Certains politiques ne jurent que par l’opinion publique. Ils et elles croient que leur travail est de la représenter… ou bien ils l’utilisent pour valider certaines mesures ou décisions. Pourtant, l’opinion publique est le produit d’une majorité abstraite, non informée et non mobilisée. Elle est un ensemble de « je » qui ne se rencontreront jamais ailleurs que dans un pourcentage ou les réponses à un sondage. Elle offre une fausse neutralité et c’est une Grave Erreur™ que de trop s’y fier dans un contexte citoyen.

Pour ces raisons, qu’elle existe ou pas, l’opinion publique n’a à mon sens rien à voir avec la participation citoyenne.

 

L’opinion citoyenne

En opposition, l’opinion citoyenne est développée par le biais d’une démarche encadrée. Elle est éclairée, accueille le savoir expert universel et le croise à l’humain et au concret.

On peut croiser efficacement ces savoirs par différents moyens :

  • Mettre en place des groupes de travail mixtes experts/citoyens. Bien animés et empreints de bienveillance et d’écoute des deux côtés, ils peuvent mener à des résultats intéressants. Ils prennent en revanche beaucoup de temps, de disponibilité et de patience.
  • Intégrer des étapes de modélisation des enjeux par des experts en amont de démarches citoyennes. Les « noyaux d’experts » sont une méthode de travail exceptionnellement efficace et fascinante que nous avons souvent eu l’occasion de mettre en place dans notre travail.
  • On peut également penser aux processus de jurys citoyens, où les profanes sont chargés d’auditionner différents experts pour prendre des décisions éclairées (je prépare un billet sur le sujet et je vous reviens!).

 

Dans tous les cas, présenter un PowerPoint d’expert avant une consultation de 2 heures ou un court vidéoclip avant un sondage ne suffira jamais à faire prendre la mayo. Vous n’obtiendrez qu’un mélange flasque indigne des beaux sandwichs collectifs que vous désirez préparer.

« … » – La majorité silencieuse

 

Le sandwich artist

Si mes clients me lisent, ils et elles comprennent pourquoi je les supplie toujours de faire appel à nous au début des démarches afin d’y réfléchir la place de la population! Il est très difficile d’improviser ce croisement d’expertises dans un cadre restreint comme une consultation publique.

Ne vous contentez pas du grossier Mir**le whip qu’est l’opinion publique pour vos politiques, stratégies et processus!
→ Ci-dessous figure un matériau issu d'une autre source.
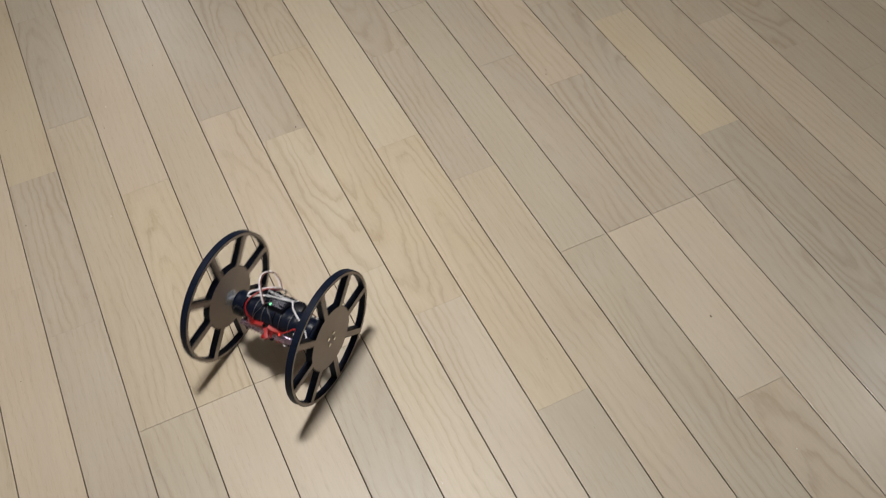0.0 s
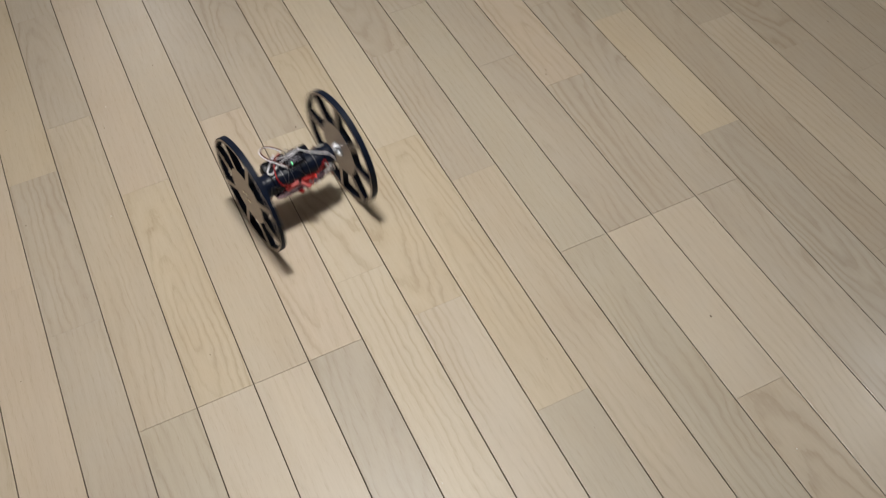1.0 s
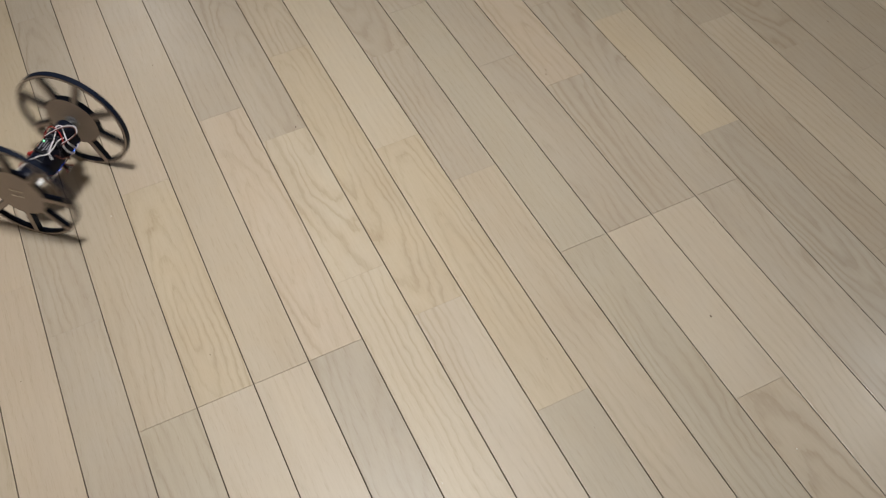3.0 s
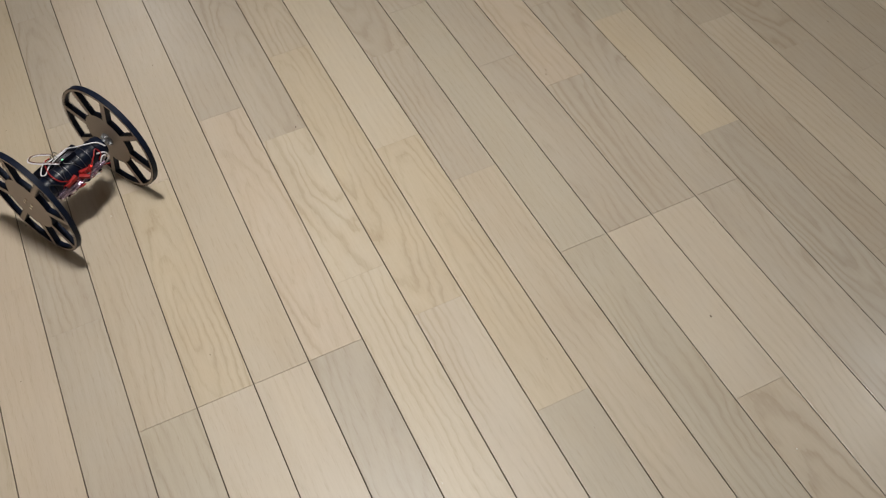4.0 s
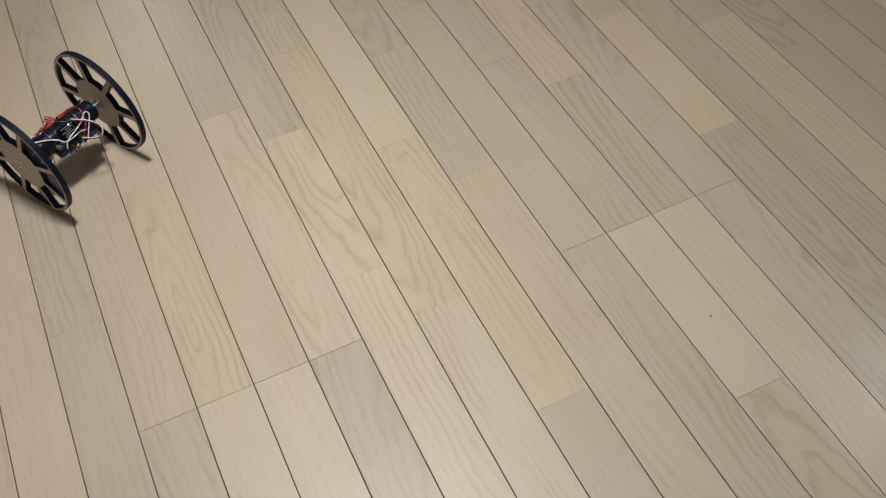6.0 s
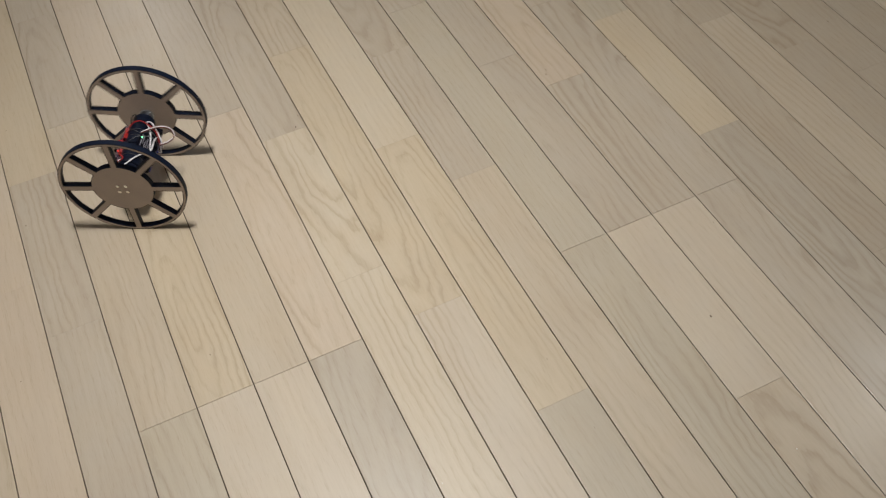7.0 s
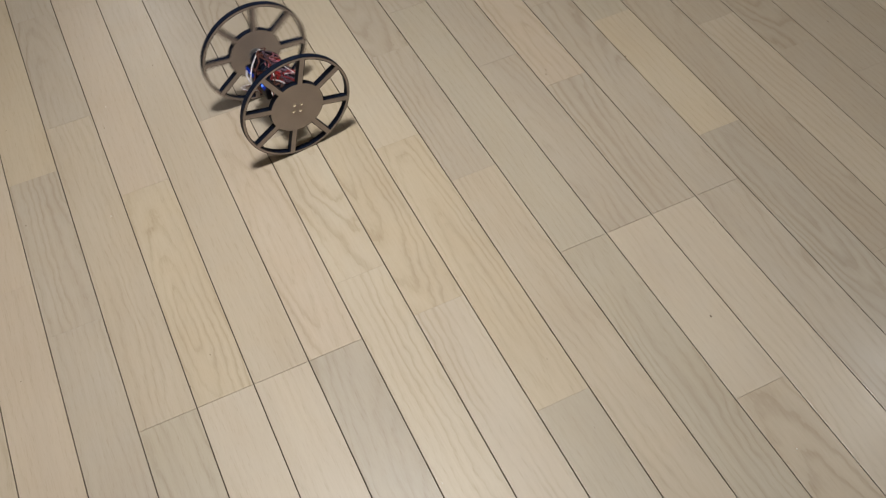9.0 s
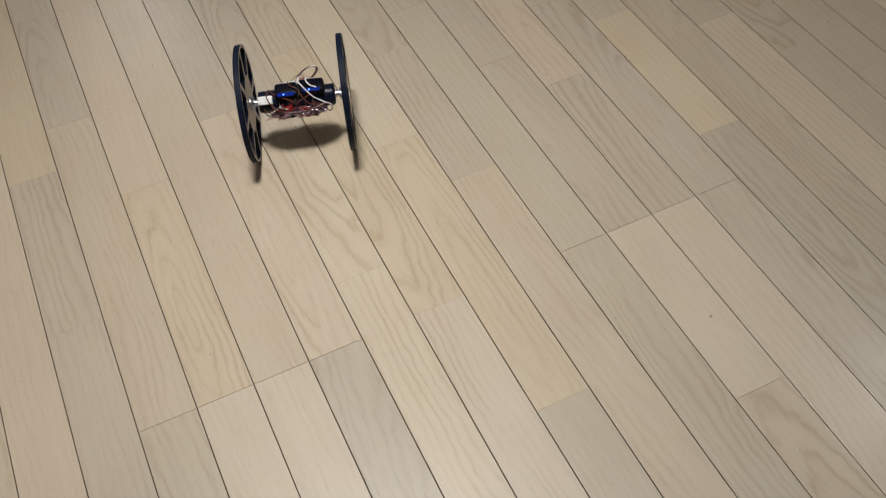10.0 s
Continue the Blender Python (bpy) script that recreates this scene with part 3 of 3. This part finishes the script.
def motions():
    rows = [
        (0.0000, 0.3587, 0.7070, -52.0, -85.0, 2.4, -1.6),
        (0.1000, 0.3738, 0.7187, -55.1, -82.2, -12.8, -11.1),
        (0.2000, 0.3906, 0.7304, -44.6, -70.4, -17.3, -33.1),
        (0.3000, 0.4041, 0.7482, -28.3, -40.8, -18.3, -61.2),
        (0.4000, 0.4159, 0.7706, -25.2, -0.8, -32.4, -80.0),
        (0.5000, 0.4232, 0.7869, -24.4, 11.4, -43.5, -92.1),
        (0.6000, 0.4334, 0.8098, -22.4, 12.5, -58.3, -109.9),
        (0.7000, 0.4430, 0.8352, -22.9, -11.4, -76.6, -126.9),
        (0.8000, 0.4543, 0.8602, -23.1, -31.7, -94.7, -144.4),
        (0.9000, 0.4647, 0.8875, -15.7, -48.7, -107.8, -169.6),
        (1.0000, 0.4668, 0.9297, 10.1, -70.7, -113.8, -218.6),
        (1.1000, 0.4565, 0.9631, 25.8, -80.2, -123.5, -254.5),
        (1.2000, 0.4358, 0.9942, 39.9, -90.4, -136.2, -290.6),
        (1.3000, 0.4067, 1.0226, 50.8, -105.8, -153.7, -326.1),
        (1.4000, 0.3737, 1.0495, 53.8, -130.2, -179.1, -356.2),
        (1.5000, 0.3404, 1.0743, 53.4, -156.5, -206.8, -382.7),
        (1.6000, 0.3184, 1.0904, 52.5, -168.3, -224.8, -399.8),
        (1.7000, 0.2889, 1.1137, 52.2, -182.0, -249.1, -424.1),
        (1.8000, 0.2610, 1.1348, 51.9, -196.7, -271.5, -446.7),
        (1.9000, 0.2357, 1.1546, 52.6, -217.8, -291.4, -468.3),
        (2.0000, 0.2126, 1.1707, 57.8, -237.7, -304.8, -491.1),
        (2.1000, 0.1833, 1.1866, 86.9, -254.7, -301.9, -536.5),
        (2.1333, 0.1734, 1.1863, 101.6, -259.3, -295.9, -555.0),
        (2.1667, 0.1638, 1.1834, 118.6, -263.7, -288.2, -575.4),
        (2.2000, 0.1559, 1.1793, 136.3, -268.6, -279.1, -595.7),
        (2.2333, 0.1501, 1.1738, 154.2, -274.7, -269.3, -615.4),
        (2.2667, 0.1460, 1.1671, 172.8, -281.3, -258.7, -635.6),
        (2.3000, 0.1437, 1.1608, 192.7, -299.7, -246.1, -655.9),
        (2.3333, 0.1439, 1.1551, 214.3, -341.7, -231.7, -676.9),
        (2.3667, 0.1459, 1.1499, 237.2, -396.3, -216.0, -698.8),
        (2.4000, 0.1473, 1.1460, 261.2, -446.7, -198.0, -720.0),
        (2.4333, 0.1468, 1.1439, 288.2, -486.7, -175.6, -741.3),
        (2.4667, 0.1457, 1.1431, 316.3, -521.3, -151.9, -763.1),
        (2.5000, 0.1457, 1.1433, 339.7, -533.0, -132.7, -782.3),
        (2.5333, 0.1482, 1.1453, 353.8, -497.7, -122.5, -795.5),
        (2.5667, 0.1518, 1.1482, 363.2, -436.3, -116.5, -805.1),
        (2.6000, 0.1541, 1.1496, 375.7, -393.6, -106.6, -816.0),
        (2.6333, 0.1538, 1.1473, 395.6, -393.0, -88.9, -831.1),
        (2.6667, 0.1523, 1.1435, 418.5, -414.0, -69.1, -848.8),
        (2.7000, 0.1514, 1.1415, 439.5, -429.9, -51.8, -866.0),
        (2.7333, 0.1515, 1.1414, 457.6, -435.8, -36.6, -880.8),
        (2.7667, 0.1517, 1.1409, 475.4, -436.6, -21.7, -895.3),
        (2.8000, 0.1521, 1.1402, 492.7, -437.3, -7.4, -909.6),
        (2.9000, 0.1539, 1.1366, 542.0, -439.7, 32.1, -951.9),
        (3.0000, 0.1566, 1.1312, 587.3, -441.9, 66.2, -992.9),
        (3.1000, 0.1600, 1.1245, 628.1, -442.8, 96.9, -1030.0),
        (3.2000, 0.1637, 1.1170, 664.1, -443.5, 126.3, -1060.6),
        (3.3000, 0.1676, 1.1093, 695.1, -444.2, 154.7, -1083.9),
        (3.4000, 0.1714, 1.1018, 720.8, -445.0, 180.7, -1100.6),
        (3.5000, 0.1747, 1.0951, 740.9, -445.8, 202.4, -1112.2),
        (3.6000, 0.1775, 1.0897, 755.0, -446.5, 218.4, -1119.6),
        (3.7000, 0.1793, 1.0861, 762.9, -447.2, 227.7, -1123.0),
        (3.8000, 0.1800, 1.0847, 764.3, -447.9, 229.9, -1122.6),
        (3.9000, 0.1815, 1.0829, 760.8, -447.0, 228.6, -1117.5),
        (4.0000, 0.1824, 1.0850, 749.9, -445.8, 218.7, -1108.4),
        (4.1000, 0.1817, 1.0867, 743.9, -442.1, 212.5, -1103.9),
        (4.2000, 0.1802, 1.0914, 730.6, -439.0, 198.1, -1095.3),
        (4.3000, 0.1790, 1.1010, 719.4, -435.8, 182.4, -1091.5),
        (4.4000, 0.1803, 1.1126, 714.0, -433.0, 170.3, -1094.0),
        (4.5000, 0.1842, 1.1253, 695.9, -460.0, 146.4, -1086.7),
        (4.6000, 0.1898, 1.1358, 669.1, -489.6, 116.2, -1072.2),
        (4.7000, 0.1931, 1.1370, 647.6, -515.0, 95.8, -1057.0),
        (4.8000, 0.1953, 1.1378, 620.9, -538.6, 72.0, -1036.4),
        (4.9000, 0.1955, 1.1381, 599.3, -549.6, 53.8, -1018.8),
        (5.0000, 0.1918, 1.1406, 585.2, -570.7, 44.9, -1004.6),
        (5.1000, 0.1888, 1.1411, 573.0, -547.1, 36.1, -992.6),
        (5.1333, 0.1874, 1.1442, 568.2, -530.0, 34.3, -986.3),
        (5.1667, 0.1859, 1.1487, 563.2, -510.0, 33.1, -979.0),
        (5.2000, 0.1848, 1.1527, 558.8, -494.5, 32.1, -972.4),
        (5.3000, 0.1839, 1.1611, 549.5, -484.5, 29.7, -959.0),
        (5.4000, 0.1833, 1.1687, 543.7, -484.0, 29.8, -949.1),
        (5.5000, 0.1824, 1.1771, 548.7, -484.0, 39.5, -947.6),
        (5.6000, 0.1821, 1.1770, 560.3, -484.0, 49.4, -957.2),
        (5.7000, 0.1819, 1.1779, 563.0, -483.9, 52.2, -958.8),
        (5.8000, 0.1824, 1.1772, 565.5, -483.2, 53.8, -961.4),
        (5.9000, 0.1840, 1.1737, 567.8, -482.4, 53.2, -965.7),
        (6.0000, 0.1868, 1.1679, 570.0, -481.6, 50.9, -971.6),
        (6.1000, 0.1907, 1.1603, 572.2, -480.8, 47.2, -979.0),
        (6.2000, 0.1958, 1.1512, 574.6, -480.0, 42.4, -987.7),
        (6.3000, 0.2020, 1.1413, 577.2, -479.7, 37.0, -997.5),
        (6.4000, 0.2094, 1.1309, 580.2, -479.3, 31.2, -1008.2),
        (6.5000, 0.2179, 1.1205, 583.8, -479.0, 25.4, -1019.9),
        (6.6000, 0.2276, 1.1106, 587.9, -478.7, 19.9, -1032.3),
        (6.7000, 0.2383, 1.1017, 592.8, -478.3, 14.9, -1045.5),
        (6.8000, 0.2502, 1.0942, 598.6, -478.0, 10.6, -1059.5),
        (6.9000, 0.2627, 1.0875, 604.9, -478.0, 6.6, -1073.9),
        (7.0000, 0.2749, 1.0807, 602.3, -478.0, -4.7, -1080.8),
        (7.1000, 0.2869, 1.0741, 598.9, -478.0, -16.5, -1086.6),
        (7.2000, 0.2995, 1.0678, 598.5, -478.0, -25.8, -1095.3),
        (7.3000, 0.3155, 1.0564, 612.4, -478.0, -26.7, -1119.5),
        (7.4000, 0.3284, 1.0559, 630.4, -477.5, -19.9, -1142.9),
        (7.5000, 0.3399, 1.0566, 640.7, -472.4, -18.6, -1159.0),
        (7.6000, 0.3514, 1.0598, 641.2, -470.7, -26.0, -1166.6),
        (7.7000, 0.3620, 1.0617, 642.6, -469.3, -31.9, -1174.0),
        (7.8000, 0.3732, 1.0662, 647.8, -467.9, -35.4, -1185.6),
        (7.9000, 0.3807, 1.0691, 659.0, -464.5, -31.3, -1199.6),
        (8.0000, 0.3887, 1.0776, 677.8, -452.8, -23.1, -1222.3),
        (8.1000, 0.3985, 1.0879, 682.7, -406.8, -27.7, -1236.3),
        (8.1333, 0.4021, 1.0921, 682.0, -387.3, -31.7, -1239.5),
        (8.1667, 0.4059, 1.0966, 680.2, -366.7, -37.0, -1242.0),
        (8.2000, 0.4101, 1.1012, 677.2, -346.5, -43.4, -1243.8),
        (8.2333, 0.4149, 1.1058, 673.1, -327.3, -51.0, -1244.8),
        (8.2667, 0.4201, 1.1104, 667.9, -308.7, -59.8, -1245.1),
        (8.3000, 0.4255, 1.1142, 661.5, -284.7, -69.3, -1244.4),
        (8.3333, 0.4317, 1.1170, 653.2, -250.2, -80.6, -1242.0),
        (8.3667, 0.4382, 1.1191, 643.7, -211.2, -92.9, -1238.6),
        (8.4000, 0.4434, 1.1205, 636.0, -178.7, -102.8, -1235.8),
        (8.5000, 0.4502, 1.1210, 625.7, -129.9, -115.5, -1232.1),
        (8.6000, 0.4560, 1.1209, 627.6, -98.5, -118.0, -1237.4),
        (8.6333, 0.4587, 1.1209, 630.3, -68.5, -117.6, -1241.3),
        (8.6667, 0.4617, 1.1209, 633.9, -30.5, -116.6, -1246.3),
        (8.7000, 0.4652, 1.1210, 637.4, -1.1, -116.1, -1251.4),
        (8.8000, 0.4780, 1.1226, 646.0, 15.8, -117.7, -1267.0),
        (8.9000, 0.4874, 1.1262, 645.9, 35.4, -124.8, -1273.2),
        (8.9333, 0.4924, 1.1270, 643.5, 51.3, -130.2, -1274.4),
        (8.9667, 0.4982, 1.1275, 640.1, 70.7, -137.0, -1275.2),
        (9.0000, 0.5040, 1.1277, 636.2, 89.8, -144.1, -1275.6),
        (9.0333, 0.5096, 1.1279, 632.0, 108.3, -151.4, -1275.8),
        (9.0667, 0.5152, 1.1279, 627.4, 126.7, -158.9, -1275.5),
        (9.1000, 0.5201, 1.1274, 623.0, 141.8, -165.8, -1275.0),
        (9.2000, 0.5309, 1.1224, 611.8, 162.2, -182.9, -1273.1),
        (9.3000, 0.5411, 1.1191, 596.0, 184.3, -203.2, -1266.8),
        (9.4000, 0.5455, 1.1134, 556.3, 226.5, -241.2, -1238.3),
        (9.5000, 0.5477, 1.1107, 526.8, 235.5, -267.9, -1215.3),
        (9.6000, 0.5452, 1.1072, 505.7, 238.0, -288.4, -1200.3),
        (9.7000, 0.5403, 1.1026, 495.6, 261.3, -301.4, -1196.1),
        (9.8000, 0.5347, 1.0947, 498.8, 299.6, -304.9, -1205.1),
        (9.9000, 0.5244, 1.0805, 512.2, 333.3, -305.1, -1227.8),
        (10.0000, 0.5193, 1.0692, 521.7, 350.0, -305.2, -1244.0),
    ]
    walk(ROBOT, [(t, pose(x, y, 0, 0, 0, yaw)) for t, x, y, yaw, b, p, q in rows])
    walk(BODY, [(t, pose(0, 0, R_WHEEL, b)) for t, x, y, yaw, b, p, q in rows])
    walk(WHEEL_A, [(t, pose(-TRACK, 0, R_WHEEL, p)) for t, x, y, yaw, b, p, q in rows])
    walk(WHEEL_B, [(t, pose(TRACK, 0, R_WHEEL, q)) for t, x, y, yaw, b, p, q in rows])


motions()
Optez pour une vraie mayonnaise : avec des ingrédients frais et de bons procédés, vous mettrez toutes les chances de votre côté d’obtenir une démarche collective délicieuse, crémeuse et nourrissante!

 

 

PS: Recette de mayonnaise maison en 2 minutes

Ingrédients

  • 1 oeuf
  • 1 cuillère à table de jus de citron (d’un vrai citron!)
  • 1 cuillère à thé de moutarde de dijon
  • 1 petite gousse d’ail
  • 1 tasse d’huile végétale (pas d’olive)
  • Sel

 

Instructions

Placer tous les ingrédients dans le contenant inclus avec votre pied mélangeur (si vous ne l’avez plus, utilisez un verre ou un pot étroit, il doit y avoir le moins d’espace possible entre les parois du contenant et les bords du pied mélangeur), placer le pied mélangeur au fond du contenant, battre durant 15 secondes.

Déguster et ne plus jamais acheter de mayonnaise commerciale!

Commentaires partagés sur Facebook

5 réponses

  1. Très éclairant ton article, Félix! Qu’elle justesse. Je retiens moi aussi la différence entre opinion publique et opinion citoyenne.

  2. Ton article est effectivement très éclairant et inspirant, merci Félix je me resservirai de ces 2 approches opinion citoyenne et opinion publique. Quelle chance nous avons d’être dans des organisations jumelles 🙂

  3. J’aime bien la distinction entre savoir expert et savoir profane et le point sur l’opinion publique. Il faudrait que j’inclus plus la mayonnaise dans ma vie, je pensais pas que ca pouvait être si inspirant!

  4. Merci des bons mots Sonia! En espérant que ce soit utile et appliquable… tant l’article que la recette de mayo 😉

  5. Félix! Quel immense plaisir de te lire! Tu as mis en mots clairs, et avec l’humour qu’on commence à te connaître, ce que plusieurs accompagnatrices et accompagnateurs mettent en œuvre bien bas, sans toujours avoir autant de verve pour l’expliquer. Merci et bravo!